> **Extracted records**:
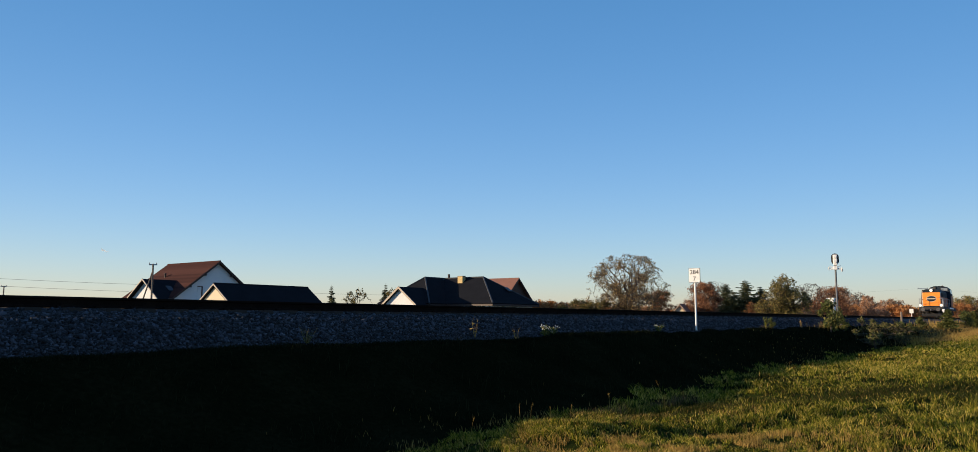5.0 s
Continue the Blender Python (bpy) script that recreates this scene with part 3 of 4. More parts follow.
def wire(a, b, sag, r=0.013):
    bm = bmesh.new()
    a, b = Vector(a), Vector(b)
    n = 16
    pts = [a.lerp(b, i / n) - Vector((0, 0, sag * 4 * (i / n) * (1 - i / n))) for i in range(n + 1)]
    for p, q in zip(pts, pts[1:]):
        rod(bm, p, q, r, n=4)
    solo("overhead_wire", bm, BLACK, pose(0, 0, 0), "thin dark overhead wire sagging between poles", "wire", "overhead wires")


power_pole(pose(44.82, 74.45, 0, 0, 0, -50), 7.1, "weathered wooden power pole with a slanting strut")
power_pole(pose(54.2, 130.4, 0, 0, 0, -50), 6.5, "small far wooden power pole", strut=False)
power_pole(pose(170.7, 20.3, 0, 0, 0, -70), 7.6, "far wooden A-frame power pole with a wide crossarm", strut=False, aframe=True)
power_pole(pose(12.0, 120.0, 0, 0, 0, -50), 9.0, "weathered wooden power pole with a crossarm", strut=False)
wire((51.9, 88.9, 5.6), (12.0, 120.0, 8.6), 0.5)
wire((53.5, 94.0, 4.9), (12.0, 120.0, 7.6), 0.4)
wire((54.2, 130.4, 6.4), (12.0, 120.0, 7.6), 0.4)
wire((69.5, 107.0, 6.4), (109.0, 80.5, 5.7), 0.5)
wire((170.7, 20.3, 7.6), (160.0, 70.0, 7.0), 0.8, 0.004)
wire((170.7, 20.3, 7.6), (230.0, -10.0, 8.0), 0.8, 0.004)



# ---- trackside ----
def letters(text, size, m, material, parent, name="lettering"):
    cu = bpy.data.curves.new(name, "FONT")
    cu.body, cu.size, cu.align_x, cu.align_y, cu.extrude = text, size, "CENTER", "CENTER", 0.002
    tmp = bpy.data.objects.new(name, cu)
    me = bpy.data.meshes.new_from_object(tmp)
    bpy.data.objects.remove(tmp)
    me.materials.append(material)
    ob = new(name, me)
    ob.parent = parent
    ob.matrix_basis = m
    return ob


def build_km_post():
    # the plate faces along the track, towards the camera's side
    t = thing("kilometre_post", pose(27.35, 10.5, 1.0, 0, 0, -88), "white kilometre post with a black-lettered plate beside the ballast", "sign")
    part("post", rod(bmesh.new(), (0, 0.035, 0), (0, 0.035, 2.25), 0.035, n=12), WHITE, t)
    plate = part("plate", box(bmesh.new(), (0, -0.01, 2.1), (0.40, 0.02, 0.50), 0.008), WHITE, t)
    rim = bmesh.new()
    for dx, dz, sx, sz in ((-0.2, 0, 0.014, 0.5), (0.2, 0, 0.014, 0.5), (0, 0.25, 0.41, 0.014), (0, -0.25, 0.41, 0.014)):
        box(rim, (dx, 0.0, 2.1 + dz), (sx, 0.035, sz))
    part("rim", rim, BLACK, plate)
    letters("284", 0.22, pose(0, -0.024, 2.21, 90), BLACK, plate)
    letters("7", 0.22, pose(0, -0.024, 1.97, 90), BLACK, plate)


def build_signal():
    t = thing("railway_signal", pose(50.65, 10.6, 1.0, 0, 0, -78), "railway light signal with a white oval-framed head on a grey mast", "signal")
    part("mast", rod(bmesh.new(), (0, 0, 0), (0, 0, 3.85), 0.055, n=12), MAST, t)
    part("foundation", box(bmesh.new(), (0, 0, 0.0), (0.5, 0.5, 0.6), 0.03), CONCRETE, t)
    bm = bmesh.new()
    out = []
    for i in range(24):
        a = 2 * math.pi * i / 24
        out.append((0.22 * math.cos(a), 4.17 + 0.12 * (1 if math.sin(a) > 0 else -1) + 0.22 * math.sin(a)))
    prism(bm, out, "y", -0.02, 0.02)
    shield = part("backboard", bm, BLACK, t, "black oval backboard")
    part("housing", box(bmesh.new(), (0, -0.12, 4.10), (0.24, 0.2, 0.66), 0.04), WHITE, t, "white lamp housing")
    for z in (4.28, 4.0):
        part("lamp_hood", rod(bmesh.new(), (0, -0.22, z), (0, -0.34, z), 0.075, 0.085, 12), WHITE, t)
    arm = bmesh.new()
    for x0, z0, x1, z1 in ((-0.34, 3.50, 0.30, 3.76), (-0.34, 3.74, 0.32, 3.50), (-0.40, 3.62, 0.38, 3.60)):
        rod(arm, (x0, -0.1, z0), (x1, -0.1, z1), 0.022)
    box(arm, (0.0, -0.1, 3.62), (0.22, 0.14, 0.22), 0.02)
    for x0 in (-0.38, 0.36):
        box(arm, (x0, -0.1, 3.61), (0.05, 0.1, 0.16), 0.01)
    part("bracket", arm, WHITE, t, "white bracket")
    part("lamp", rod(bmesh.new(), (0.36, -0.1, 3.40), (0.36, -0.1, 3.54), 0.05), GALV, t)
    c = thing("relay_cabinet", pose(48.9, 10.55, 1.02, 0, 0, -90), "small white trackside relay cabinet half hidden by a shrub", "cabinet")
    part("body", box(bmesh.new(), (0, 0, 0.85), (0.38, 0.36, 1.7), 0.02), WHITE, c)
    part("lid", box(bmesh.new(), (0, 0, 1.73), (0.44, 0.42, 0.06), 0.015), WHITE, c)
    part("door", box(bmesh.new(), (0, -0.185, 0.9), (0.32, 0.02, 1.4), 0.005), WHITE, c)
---
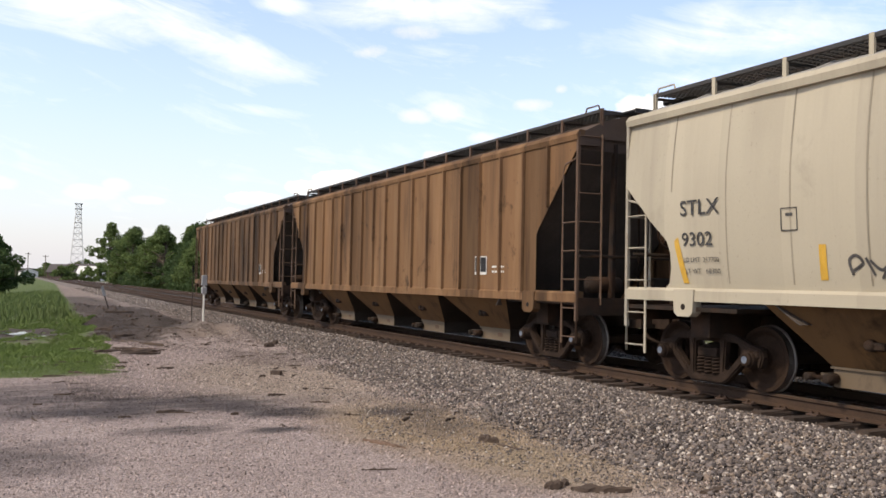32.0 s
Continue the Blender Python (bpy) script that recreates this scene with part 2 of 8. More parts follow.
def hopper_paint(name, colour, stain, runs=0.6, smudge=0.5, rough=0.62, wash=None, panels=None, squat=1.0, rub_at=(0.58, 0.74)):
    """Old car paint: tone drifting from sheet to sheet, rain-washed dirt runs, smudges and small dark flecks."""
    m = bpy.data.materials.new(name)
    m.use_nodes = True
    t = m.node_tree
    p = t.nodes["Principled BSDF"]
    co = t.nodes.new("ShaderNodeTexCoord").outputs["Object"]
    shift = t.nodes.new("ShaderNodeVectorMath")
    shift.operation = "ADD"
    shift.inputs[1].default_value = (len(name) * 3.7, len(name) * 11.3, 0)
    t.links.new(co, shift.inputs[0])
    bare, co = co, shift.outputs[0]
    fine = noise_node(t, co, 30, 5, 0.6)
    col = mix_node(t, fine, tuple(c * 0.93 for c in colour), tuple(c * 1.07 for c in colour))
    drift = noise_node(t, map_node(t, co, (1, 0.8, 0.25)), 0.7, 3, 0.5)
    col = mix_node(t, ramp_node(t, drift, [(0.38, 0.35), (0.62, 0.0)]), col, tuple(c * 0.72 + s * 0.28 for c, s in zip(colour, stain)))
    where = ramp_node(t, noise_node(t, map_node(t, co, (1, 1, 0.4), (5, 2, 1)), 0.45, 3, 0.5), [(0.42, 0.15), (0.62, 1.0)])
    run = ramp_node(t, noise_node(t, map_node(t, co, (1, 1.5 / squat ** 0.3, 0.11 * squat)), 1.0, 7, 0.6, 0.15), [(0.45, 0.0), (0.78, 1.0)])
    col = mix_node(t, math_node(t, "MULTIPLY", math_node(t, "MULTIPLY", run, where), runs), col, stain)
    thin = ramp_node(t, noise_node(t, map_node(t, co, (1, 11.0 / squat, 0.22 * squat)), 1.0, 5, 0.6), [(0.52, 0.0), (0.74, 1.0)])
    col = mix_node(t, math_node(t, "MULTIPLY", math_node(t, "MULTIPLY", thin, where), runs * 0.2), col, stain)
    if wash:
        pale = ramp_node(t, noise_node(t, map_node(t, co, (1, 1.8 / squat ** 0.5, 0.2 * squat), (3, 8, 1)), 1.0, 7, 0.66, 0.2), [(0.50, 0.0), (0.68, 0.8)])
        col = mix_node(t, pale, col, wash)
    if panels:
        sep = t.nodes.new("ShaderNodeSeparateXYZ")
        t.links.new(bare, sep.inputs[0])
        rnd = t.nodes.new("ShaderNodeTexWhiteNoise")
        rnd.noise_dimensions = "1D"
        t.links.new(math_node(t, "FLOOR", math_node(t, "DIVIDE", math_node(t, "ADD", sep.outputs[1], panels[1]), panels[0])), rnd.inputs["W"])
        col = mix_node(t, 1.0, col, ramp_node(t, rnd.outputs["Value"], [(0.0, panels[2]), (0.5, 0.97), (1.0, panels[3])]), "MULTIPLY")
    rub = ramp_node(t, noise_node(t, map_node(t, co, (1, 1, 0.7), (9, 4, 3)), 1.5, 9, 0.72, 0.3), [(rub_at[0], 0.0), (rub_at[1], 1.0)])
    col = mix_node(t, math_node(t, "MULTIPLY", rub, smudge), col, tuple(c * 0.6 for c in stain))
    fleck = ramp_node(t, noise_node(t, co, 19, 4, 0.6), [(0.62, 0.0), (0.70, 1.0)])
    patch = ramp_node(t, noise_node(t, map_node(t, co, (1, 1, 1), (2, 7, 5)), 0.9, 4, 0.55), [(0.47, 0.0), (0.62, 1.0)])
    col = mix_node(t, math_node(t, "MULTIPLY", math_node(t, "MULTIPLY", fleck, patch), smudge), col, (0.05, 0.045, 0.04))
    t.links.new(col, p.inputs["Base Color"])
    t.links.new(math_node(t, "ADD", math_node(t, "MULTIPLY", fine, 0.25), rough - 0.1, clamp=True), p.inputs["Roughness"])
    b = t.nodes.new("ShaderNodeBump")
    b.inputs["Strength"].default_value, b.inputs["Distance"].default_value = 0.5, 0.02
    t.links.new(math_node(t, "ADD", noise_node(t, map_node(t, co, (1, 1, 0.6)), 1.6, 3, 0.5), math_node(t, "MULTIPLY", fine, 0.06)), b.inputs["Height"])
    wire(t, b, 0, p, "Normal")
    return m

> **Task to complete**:
Pull out all lines containing the word "script" from the entries above.

> **Solved exercise**:
Continue the Blender Python (bpy) script that recreates this scene with part 3 of 4. More parts follow.
Continue the Blender Python (bpy) script that recreates this scene with part 2 of 8. More parts follow.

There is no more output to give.